Brief: Find the line containing "4. More parts follow.". Reproduce it and every line after it up to the end of the records, exactly as written.

3D scene code data:
* * *

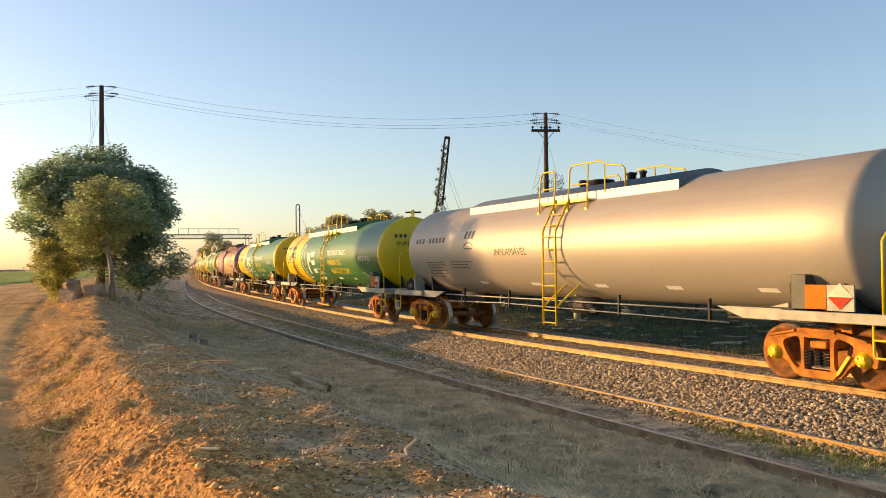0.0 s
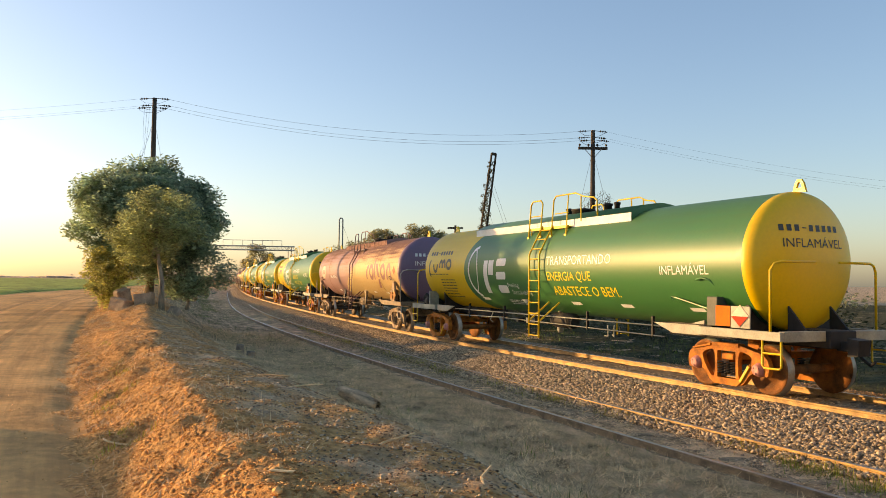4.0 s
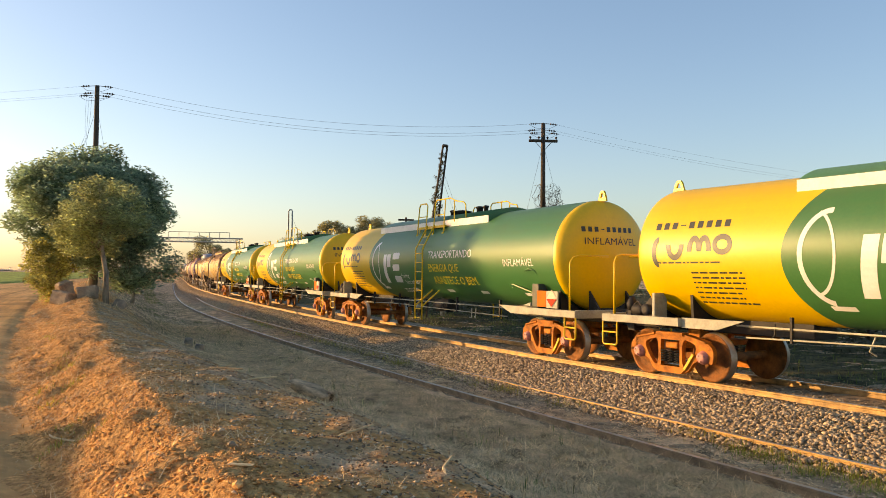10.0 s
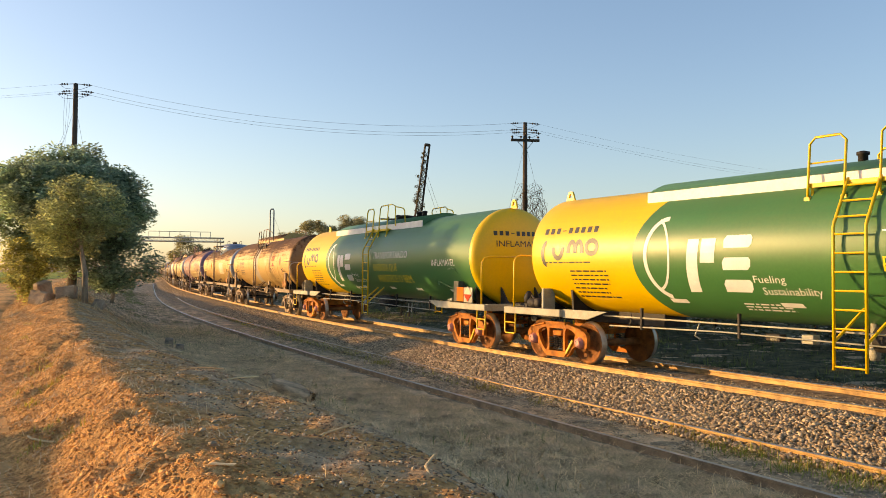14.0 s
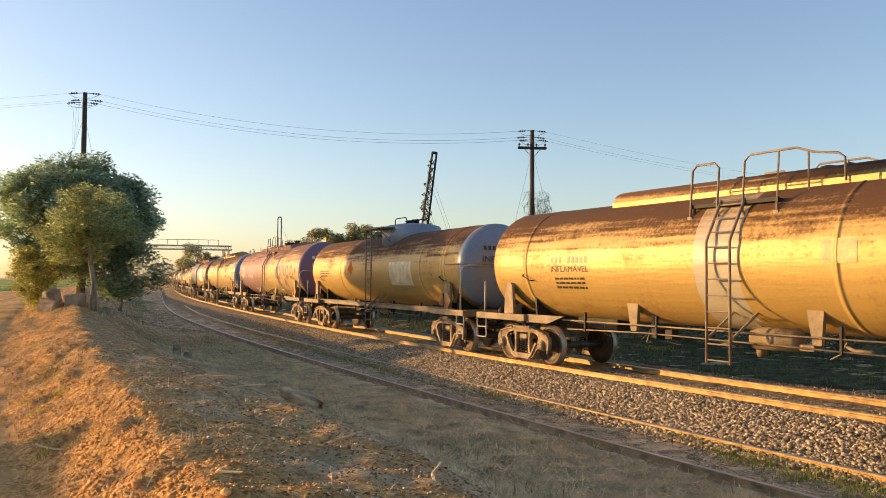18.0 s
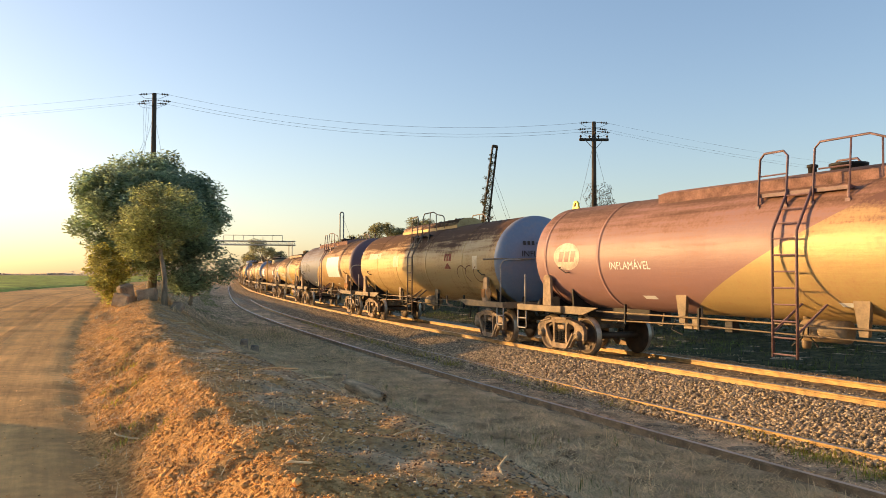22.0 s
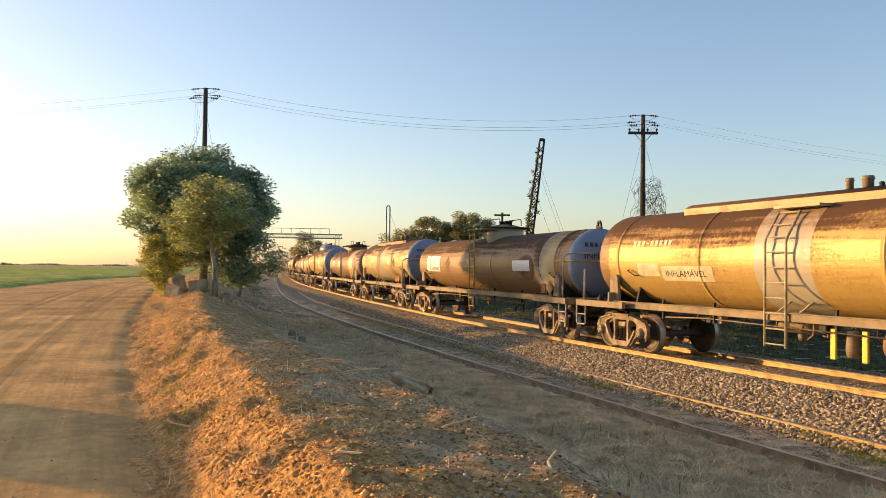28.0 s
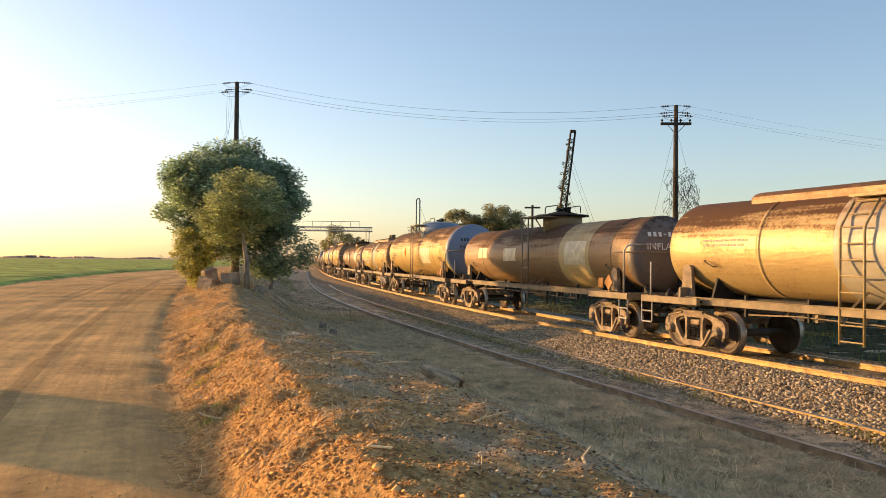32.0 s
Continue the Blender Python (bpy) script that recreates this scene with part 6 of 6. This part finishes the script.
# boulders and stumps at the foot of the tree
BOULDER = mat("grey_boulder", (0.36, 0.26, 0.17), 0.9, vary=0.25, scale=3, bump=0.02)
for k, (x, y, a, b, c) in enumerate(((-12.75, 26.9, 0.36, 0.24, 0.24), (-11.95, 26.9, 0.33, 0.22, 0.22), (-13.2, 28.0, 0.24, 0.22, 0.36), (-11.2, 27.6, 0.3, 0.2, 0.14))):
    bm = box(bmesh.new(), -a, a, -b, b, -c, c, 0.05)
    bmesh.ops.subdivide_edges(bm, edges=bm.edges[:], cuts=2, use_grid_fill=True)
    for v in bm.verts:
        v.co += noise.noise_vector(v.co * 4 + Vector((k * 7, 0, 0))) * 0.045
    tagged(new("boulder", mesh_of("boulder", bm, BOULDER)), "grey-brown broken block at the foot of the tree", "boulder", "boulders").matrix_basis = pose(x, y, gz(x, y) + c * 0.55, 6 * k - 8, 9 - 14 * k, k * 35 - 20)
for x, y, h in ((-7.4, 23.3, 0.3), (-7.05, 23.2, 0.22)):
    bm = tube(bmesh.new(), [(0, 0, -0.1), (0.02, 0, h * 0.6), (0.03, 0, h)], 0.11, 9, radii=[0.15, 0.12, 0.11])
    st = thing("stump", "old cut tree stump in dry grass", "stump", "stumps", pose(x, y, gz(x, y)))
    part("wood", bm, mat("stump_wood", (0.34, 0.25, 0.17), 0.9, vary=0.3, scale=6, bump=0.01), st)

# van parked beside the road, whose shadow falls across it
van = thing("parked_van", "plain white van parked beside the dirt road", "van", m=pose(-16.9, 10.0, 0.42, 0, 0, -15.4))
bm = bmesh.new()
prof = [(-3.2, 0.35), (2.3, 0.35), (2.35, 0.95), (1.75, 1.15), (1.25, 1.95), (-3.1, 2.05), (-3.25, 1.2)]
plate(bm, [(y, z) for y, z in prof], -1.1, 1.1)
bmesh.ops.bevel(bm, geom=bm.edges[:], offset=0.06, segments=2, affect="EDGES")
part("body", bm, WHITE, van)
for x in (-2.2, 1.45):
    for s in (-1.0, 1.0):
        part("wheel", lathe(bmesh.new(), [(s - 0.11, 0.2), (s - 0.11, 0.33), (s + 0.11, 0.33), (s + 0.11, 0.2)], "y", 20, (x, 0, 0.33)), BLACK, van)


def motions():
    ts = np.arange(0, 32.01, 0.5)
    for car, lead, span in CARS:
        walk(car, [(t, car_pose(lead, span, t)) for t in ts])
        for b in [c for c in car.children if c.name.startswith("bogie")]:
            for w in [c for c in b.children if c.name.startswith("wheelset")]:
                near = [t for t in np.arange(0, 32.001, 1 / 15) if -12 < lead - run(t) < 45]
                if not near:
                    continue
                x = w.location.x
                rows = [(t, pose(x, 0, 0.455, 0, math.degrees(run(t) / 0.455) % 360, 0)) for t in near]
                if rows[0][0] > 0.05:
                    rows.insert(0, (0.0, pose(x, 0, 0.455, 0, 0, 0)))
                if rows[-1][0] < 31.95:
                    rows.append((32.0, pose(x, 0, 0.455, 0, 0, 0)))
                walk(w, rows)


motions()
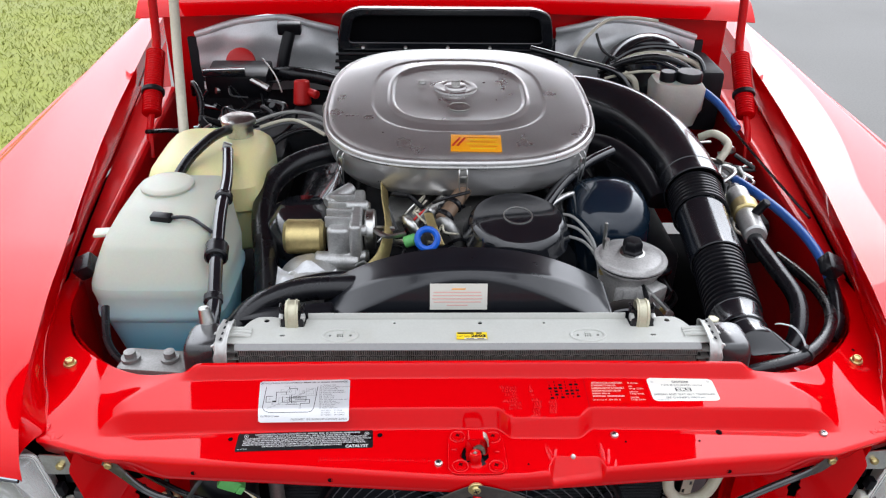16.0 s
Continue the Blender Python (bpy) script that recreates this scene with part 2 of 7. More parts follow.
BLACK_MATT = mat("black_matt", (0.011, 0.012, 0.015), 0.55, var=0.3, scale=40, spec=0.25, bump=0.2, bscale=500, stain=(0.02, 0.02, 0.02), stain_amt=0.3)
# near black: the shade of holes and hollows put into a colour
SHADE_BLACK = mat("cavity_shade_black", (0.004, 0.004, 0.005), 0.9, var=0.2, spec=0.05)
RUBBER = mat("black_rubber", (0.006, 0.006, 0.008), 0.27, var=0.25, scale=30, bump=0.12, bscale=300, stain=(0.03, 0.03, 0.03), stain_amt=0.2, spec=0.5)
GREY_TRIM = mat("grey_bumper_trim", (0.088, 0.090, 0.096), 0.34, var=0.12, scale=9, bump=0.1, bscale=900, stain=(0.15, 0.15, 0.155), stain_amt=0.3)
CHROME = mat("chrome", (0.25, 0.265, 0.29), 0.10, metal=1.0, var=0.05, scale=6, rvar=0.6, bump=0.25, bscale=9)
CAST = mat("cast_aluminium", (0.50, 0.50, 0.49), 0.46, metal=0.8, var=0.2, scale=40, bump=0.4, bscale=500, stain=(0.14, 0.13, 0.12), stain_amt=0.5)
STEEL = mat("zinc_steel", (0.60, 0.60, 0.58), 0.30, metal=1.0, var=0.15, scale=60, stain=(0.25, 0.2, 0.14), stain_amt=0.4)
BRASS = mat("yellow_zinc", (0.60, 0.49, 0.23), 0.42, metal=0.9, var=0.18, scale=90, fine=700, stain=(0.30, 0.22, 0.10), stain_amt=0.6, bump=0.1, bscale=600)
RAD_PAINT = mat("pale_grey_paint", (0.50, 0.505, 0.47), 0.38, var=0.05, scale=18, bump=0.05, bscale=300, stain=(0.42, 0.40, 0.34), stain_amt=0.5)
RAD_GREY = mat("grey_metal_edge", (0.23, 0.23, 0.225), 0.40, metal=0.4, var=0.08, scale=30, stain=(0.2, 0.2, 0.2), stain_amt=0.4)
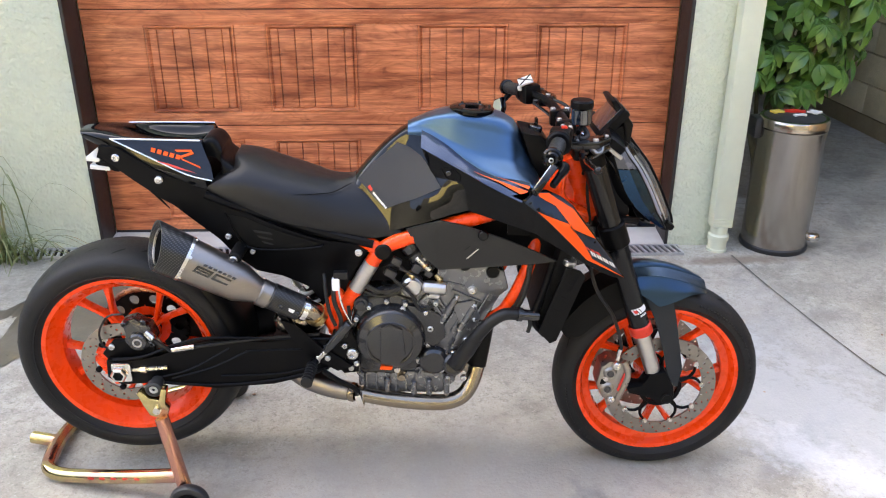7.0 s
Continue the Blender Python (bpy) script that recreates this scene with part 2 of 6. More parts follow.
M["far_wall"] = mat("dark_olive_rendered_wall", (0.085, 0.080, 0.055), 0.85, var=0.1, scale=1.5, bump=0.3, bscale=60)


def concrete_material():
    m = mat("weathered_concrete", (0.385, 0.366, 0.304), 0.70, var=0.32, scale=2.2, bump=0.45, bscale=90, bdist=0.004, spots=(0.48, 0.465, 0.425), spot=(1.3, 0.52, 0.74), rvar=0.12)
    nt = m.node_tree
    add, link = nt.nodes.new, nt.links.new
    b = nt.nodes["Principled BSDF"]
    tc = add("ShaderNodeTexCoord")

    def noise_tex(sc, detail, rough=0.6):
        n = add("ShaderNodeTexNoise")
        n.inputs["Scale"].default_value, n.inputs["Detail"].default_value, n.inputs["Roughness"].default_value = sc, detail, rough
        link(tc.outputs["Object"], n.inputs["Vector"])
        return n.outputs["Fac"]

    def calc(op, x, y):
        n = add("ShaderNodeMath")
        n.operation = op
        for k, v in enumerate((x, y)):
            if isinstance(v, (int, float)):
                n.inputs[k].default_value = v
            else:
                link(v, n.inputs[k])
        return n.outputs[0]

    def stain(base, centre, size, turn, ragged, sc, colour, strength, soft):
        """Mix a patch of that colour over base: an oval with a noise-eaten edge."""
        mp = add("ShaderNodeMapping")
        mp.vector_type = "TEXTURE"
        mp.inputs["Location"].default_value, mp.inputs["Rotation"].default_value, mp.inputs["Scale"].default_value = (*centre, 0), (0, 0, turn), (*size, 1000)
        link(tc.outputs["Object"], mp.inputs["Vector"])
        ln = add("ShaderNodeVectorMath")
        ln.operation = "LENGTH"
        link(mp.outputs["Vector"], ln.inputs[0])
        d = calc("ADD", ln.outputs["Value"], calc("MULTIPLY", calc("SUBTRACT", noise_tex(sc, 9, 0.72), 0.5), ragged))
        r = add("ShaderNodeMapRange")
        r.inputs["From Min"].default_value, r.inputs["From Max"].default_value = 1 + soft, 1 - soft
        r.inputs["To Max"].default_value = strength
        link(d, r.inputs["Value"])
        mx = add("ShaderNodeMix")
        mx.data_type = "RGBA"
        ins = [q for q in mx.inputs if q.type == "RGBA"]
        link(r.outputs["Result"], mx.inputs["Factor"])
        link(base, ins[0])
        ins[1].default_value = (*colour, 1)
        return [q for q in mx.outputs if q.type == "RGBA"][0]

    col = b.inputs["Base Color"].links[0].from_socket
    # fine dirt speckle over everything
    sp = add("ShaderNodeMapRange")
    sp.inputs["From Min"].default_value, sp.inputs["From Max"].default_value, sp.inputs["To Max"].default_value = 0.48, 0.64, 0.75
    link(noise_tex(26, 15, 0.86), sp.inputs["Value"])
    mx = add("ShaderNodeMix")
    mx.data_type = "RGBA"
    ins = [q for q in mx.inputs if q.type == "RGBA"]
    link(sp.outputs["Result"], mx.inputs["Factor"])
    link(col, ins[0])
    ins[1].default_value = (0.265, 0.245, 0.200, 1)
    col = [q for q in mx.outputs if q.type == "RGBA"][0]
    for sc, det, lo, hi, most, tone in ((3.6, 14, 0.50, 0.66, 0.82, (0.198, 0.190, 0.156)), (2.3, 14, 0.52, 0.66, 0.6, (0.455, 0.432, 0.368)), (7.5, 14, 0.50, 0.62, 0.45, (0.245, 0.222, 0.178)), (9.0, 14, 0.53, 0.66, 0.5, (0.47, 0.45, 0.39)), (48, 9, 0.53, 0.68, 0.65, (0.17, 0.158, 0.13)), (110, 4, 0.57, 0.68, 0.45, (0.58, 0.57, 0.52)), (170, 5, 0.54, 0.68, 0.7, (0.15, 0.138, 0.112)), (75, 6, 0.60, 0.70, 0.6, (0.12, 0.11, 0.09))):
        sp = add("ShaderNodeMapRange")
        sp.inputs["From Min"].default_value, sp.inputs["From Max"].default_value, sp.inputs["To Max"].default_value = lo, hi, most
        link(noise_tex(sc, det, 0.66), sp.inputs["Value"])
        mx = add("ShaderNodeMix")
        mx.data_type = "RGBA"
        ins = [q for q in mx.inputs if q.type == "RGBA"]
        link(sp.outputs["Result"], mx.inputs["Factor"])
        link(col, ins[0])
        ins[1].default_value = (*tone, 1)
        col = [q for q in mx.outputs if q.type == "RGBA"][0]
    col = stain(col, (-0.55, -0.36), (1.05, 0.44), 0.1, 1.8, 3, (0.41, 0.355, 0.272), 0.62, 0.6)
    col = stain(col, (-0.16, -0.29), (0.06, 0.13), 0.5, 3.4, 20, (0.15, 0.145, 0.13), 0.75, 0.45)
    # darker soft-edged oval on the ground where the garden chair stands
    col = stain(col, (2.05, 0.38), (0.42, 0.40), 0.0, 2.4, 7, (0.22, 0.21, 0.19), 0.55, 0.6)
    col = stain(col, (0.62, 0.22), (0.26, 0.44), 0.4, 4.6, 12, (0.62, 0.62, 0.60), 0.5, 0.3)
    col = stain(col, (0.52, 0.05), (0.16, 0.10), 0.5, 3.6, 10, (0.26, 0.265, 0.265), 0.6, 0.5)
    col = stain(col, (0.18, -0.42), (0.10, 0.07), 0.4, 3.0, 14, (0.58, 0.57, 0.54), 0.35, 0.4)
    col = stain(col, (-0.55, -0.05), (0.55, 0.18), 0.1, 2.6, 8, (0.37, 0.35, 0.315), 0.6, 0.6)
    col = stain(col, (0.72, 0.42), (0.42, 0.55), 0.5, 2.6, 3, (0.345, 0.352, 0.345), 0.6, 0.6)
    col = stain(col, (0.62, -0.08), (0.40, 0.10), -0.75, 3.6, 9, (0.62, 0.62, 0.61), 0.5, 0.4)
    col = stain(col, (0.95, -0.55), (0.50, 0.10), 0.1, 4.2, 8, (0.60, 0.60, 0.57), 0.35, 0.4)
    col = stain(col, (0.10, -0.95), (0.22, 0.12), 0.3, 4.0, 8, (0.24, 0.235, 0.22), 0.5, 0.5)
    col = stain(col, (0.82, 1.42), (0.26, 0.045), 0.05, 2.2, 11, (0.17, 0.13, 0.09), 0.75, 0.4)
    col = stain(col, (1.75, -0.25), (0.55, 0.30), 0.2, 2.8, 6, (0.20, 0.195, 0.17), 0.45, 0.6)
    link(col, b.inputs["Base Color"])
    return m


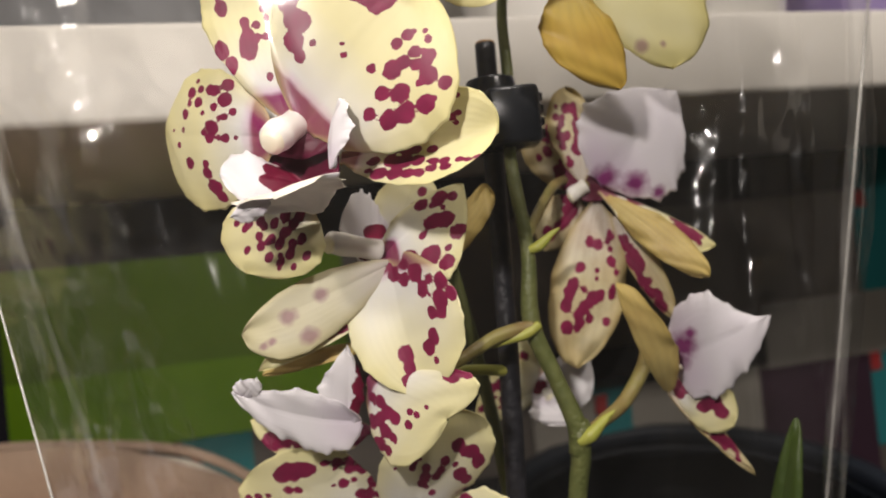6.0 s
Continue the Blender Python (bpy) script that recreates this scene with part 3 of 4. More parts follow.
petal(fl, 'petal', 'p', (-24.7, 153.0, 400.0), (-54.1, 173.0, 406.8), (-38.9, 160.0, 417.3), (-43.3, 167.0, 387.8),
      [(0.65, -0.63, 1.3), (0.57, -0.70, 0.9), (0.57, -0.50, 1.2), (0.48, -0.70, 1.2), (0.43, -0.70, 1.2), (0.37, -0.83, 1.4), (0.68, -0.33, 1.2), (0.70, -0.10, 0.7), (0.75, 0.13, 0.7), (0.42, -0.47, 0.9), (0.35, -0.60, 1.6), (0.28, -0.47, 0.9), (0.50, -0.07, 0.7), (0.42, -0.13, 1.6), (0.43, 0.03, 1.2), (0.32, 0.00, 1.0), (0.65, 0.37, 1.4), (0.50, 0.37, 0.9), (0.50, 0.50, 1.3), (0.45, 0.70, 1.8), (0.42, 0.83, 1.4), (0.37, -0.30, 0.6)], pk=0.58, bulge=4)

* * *

Task solution:
Continue the Blender Python (bpy) script that recreates this scene with part 3 of 4. More parts follow.
petal(fl, 'petal', 'p', (-24.7, 153.0, 400.0), (-54.1, 173.0, 406.8), (-38.9, 160.0, 417.3), (-43.3, 167.0, 387.8),
      [(0.65, -0.63, 1.3), (0.57, -0.70, 0.9), (0.57, -0.50, 1.2), (0.48, -0.70, 1.2), (0.43, -0.70, 1.2), (0.37, -0.83, 1.4), (0.68, -0.33, 1.2), (0.70, -0.10, 0.7), (0.75, 0.13, 0.7), (0.42, -0.47, 0.9), (0.35, -0.60, 1.6), (0.28, -0.47, 0.9), (0.50, -0.07, 0.7), (0.42, -0.13, 1.6), (0.43, 0.03, 1.2), (0.32, 0.00, 1.0), (0.65, 0.37, 1.4), (0.50, 0.37, 0.9), (0.50, 0.50, 1.3), (0.45, 0.70, 1.8), (0.42, 0.83, 1.4), (0.37, -0.30, 0.6)], pk=0.58, bulge=4)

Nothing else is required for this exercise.